EXERCISE TASK => Return, character for character, the lines from the one bearing "Continue the Blender" through the end of the material. Omit everything before that line.

INFORMATION PROVIDED =>
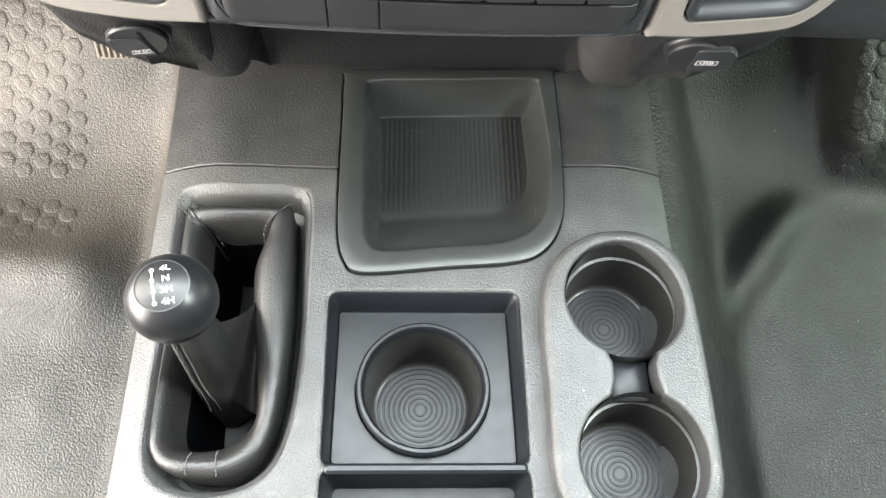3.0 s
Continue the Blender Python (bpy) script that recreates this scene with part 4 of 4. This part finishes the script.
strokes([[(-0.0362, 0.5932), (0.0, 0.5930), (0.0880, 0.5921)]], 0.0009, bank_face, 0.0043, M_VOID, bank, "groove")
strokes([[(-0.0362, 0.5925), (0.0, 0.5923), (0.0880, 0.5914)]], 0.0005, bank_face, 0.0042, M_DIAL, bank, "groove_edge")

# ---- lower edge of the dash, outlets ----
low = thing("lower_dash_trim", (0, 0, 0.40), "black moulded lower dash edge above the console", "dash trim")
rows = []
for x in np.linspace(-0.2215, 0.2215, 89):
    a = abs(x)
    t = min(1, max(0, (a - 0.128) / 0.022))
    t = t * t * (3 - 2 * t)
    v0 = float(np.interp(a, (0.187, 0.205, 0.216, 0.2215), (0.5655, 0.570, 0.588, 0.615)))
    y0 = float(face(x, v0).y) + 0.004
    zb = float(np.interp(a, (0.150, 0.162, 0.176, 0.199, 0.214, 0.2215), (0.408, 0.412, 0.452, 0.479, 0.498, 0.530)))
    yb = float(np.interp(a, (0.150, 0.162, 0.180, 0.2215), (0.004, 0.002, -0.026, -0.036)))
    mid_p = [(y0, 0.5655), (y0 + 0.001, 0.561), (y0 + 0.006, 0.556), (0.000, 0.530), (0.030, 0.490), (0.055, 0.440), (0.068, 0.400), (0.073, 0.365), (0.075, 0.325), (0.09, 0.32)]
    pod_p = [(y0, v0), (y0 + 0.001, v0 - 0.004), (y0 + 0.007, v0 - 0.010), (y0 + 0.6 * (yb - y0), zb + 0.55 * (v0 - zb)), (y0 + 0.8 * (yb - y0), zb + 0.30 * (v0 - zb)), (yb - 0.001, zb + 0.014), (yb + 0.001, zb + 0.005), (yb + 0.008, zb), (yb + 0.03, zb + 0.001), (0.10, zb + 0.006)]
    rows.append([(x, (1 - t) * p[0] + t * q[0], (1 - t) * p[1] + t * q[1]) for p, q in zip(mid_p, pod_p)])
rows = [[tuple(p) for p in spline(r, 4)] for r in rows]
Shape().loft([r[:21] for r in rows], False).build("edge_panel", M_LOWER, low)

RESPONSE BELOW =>
Continue the Blender Python (bpy) script that recreates this scene with part 4 of 4. This part finishes the script.
strokes([[(-0.0362, 0.5932), (0.0, 0.5930), (0.0880, 0.5921)]], 0.0009, bank_face, 0.0043, M_VOID, bank, "groove")
strokes([[(-0.0362, 0.5925), (0.0, 0.5923), (0.0880, 0.5914)]], 0.0005, bank_face, 0.0042, M_DIAL, bank, "groove_edge")

# ---- lower edge of the dash, outlets ----
low = thing("lower_dash_trim", (0, 0, 0.40), "black moulded lower dash edge above the console", "dash trim")
rows = []
for x in np.linspace(-0.2215, 0.2215, 89):
    a = abs(x)
    t = min(1, max(0, (a - 0.128) / 0.022))
    t = t * t * (3 - 2 * t)
    v0 = float(np.interp(a, (0.187, 0.205, 0.216, 0.2215), (0.5655, 0.570, 0.588, 0.615)))
    y0 = float(face(x, v0).y) + 0.004
    zb = float(np.interp(a, (0.150, 0.162, 0.176, 0.199, 0.214, 0.2215), (0.408, 0.412, 0.452, 0.479, 0.498, 0.530)))
    yb = float(np.interp(a, (0.150, 0.162, 0.180, 0.2215), (0.004, 0.002, -0.026, -0.036)))
    mid_p = [(y0, 0.5655), (y0 + 0.001, 0.561), (y0 + 0.006, 0.556), (0.000, 0.530), (0.030, 0.490), (0.055, 0.440), (0.068, 0.400), (0.073, 0.365), (0.075, 0.325), (0.09, 0.32)]
    pod_p = [(y0, v0), (y0 + 0.001, v0 - 0.004), (y0 + 0.007, v0 - 0.010), (y0 + 0.6 * (yb - y0), zb + 0.55 * (v0 - zb)), (y0 + 0.8 * (yb - y0), zb + 0.30 * (v0 - zb)), (yb - 0.001, zb + 0.014), (yb + 0.001, zb + 0.005), (yb + 0.008, zb), (yb + 0.03, zb + 0.001), (0.10, zb + 0.006)]
    rows.append([(x, (1 - t) * p[0] + t * q[0], (1 - t) * p[1] + t * q[1]) for p, q in zip(mid_p, pod_p)])
rows = [[tuple(p) for p in spline(r, 4)] for r in rows]
Shape().loft([r[:21] for r in rows], False).build("edge_panel", M_LOWER, low)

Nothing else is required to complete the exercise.